[MATERIAL PROVIDED]
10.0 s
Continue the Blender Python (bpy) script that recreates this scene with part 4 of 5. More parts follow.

---

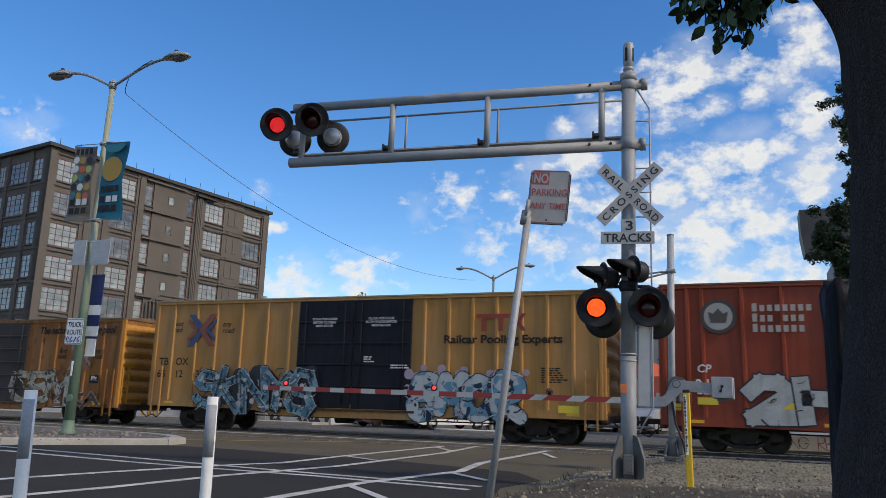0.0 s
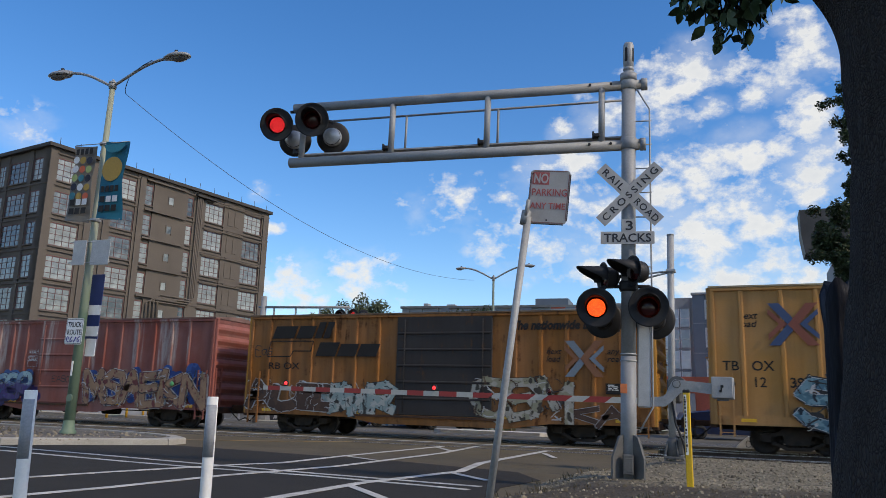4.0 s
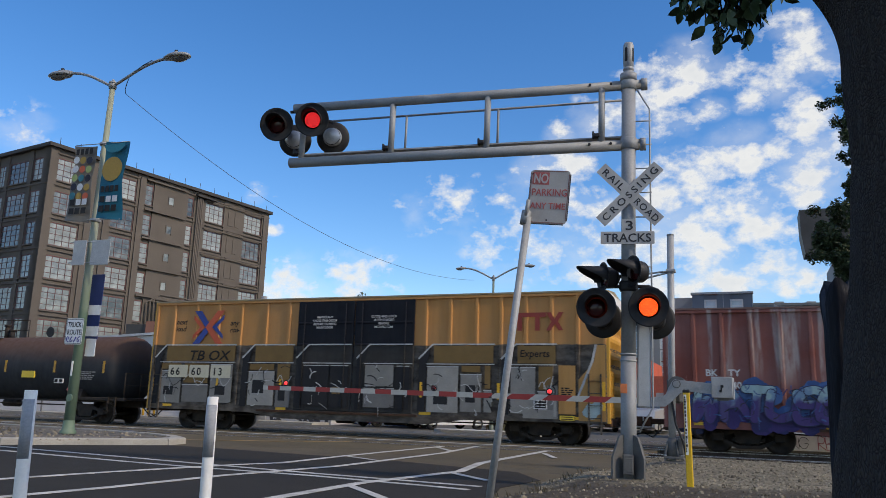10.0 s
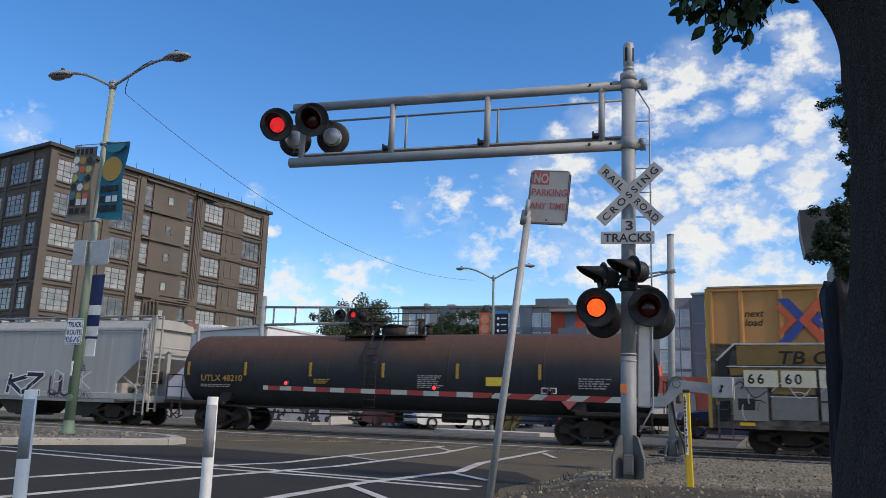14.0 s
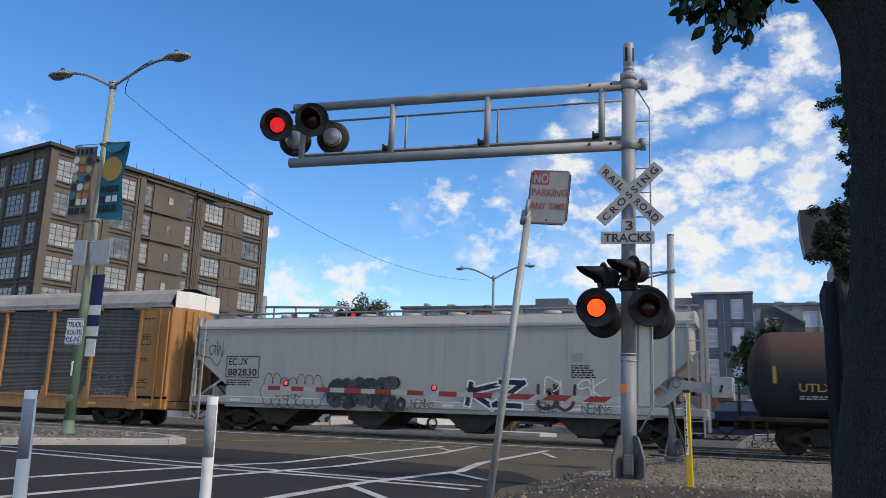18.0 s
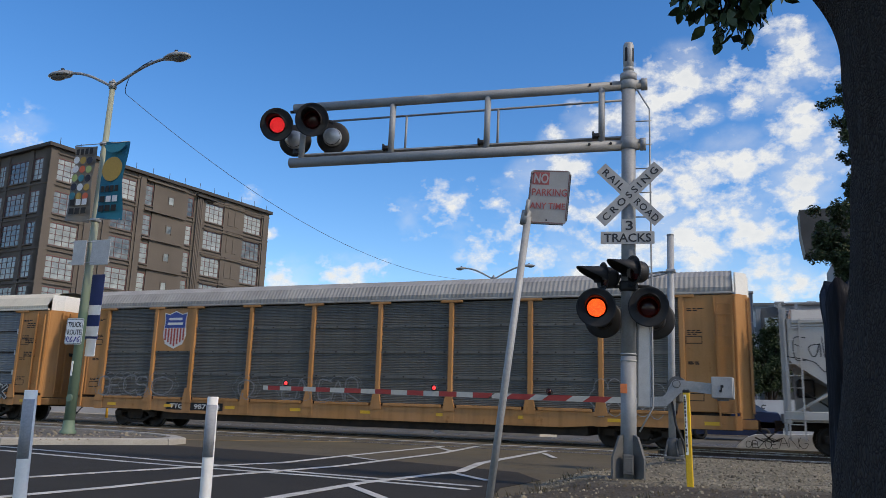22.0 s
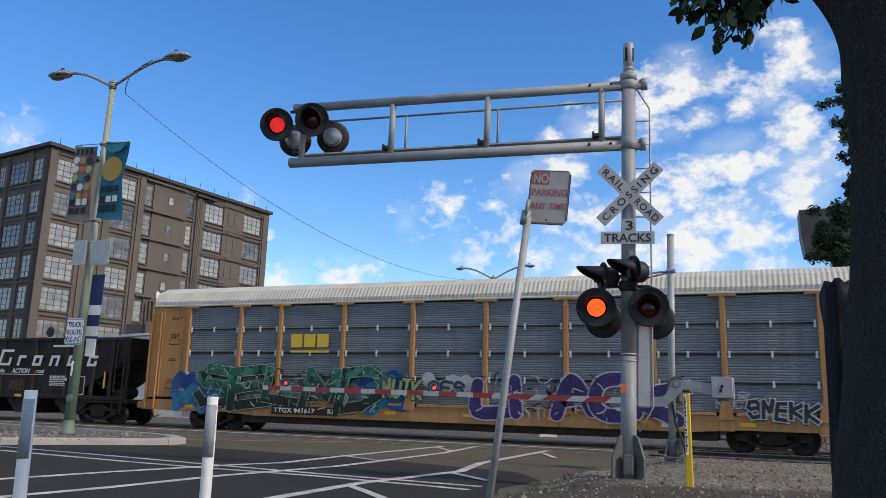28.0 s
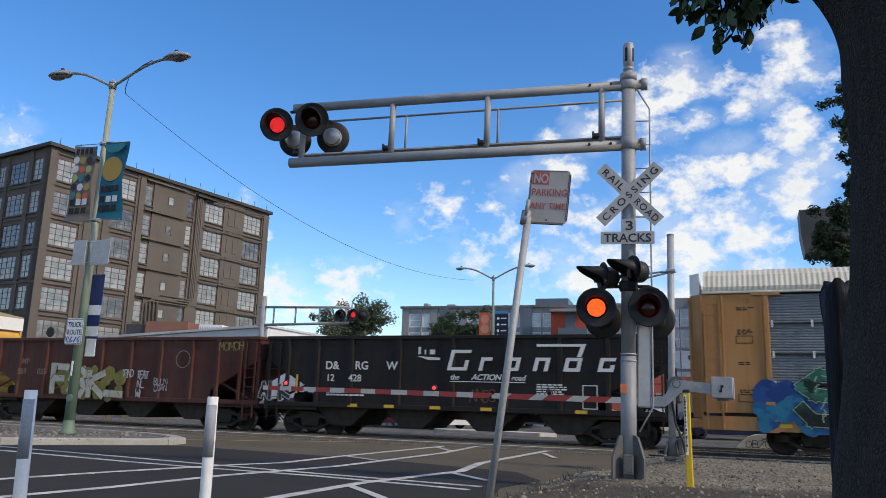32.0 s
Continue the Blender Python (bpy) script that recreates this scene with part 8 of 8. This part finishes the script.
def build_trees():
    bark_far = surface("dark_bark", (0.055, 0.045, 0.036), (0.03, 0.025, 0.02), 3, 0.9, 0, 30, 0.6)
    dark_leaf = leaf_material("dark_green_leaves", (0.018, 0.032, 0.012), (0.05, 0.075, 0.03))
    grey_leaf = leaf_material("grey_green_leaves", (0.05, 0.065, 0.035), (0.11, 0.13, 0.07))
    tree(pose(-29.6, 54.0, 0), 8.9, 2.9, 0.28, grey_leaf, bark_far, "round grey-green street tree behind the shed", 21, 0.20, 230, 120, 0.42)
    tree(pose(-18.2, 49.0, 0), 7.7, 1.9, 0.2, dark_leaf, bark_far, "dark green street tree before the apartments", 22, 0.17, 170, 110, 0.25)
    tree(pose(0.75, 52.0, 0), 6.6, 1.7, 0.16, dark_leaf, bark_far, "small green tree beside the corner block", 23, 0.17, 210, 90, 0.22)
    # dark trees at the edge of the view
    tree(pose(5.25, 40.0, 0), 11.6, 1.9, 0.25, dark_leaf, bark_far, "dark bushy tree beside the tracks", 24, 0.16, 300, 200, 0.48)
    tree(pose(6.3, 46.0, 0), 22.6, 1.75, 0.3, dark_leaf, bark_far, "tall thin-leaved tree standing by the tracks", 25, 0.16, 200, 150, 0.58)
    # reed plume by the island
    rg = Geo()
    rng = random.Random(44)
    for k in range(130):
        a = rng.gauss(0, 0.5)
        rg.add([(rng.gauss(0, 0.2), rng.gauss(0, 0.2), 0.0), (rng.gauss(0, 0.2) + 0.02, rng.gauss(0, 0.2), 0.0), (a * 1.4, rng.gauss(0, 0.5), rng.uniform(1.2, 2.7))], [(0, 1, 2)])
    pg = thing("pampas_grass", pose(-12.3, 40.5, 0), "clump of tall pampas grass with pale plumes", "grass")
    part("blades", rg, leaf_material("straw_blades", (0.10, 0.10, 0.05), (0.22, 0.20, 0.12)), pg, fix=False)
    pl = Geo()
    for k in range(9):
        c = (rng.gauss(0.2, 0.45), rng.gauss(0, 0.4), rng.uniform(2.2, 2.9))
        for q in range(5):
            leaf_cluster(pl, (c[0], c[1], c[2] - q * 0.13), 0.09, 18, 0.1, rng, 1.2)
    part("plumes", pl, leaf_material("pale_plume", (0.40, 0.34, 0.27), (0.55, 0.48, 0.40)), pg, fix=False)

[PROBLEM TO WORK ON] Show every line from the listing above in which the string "scene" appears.

[TASK ANSWER]
Continue the Blender Python (bpy) script that recreates this scene with part 4 of 5. More parts follow.
Continue the Blender Python (bpy) script that recreates this scene with part 8 of 8. This part finishes the script.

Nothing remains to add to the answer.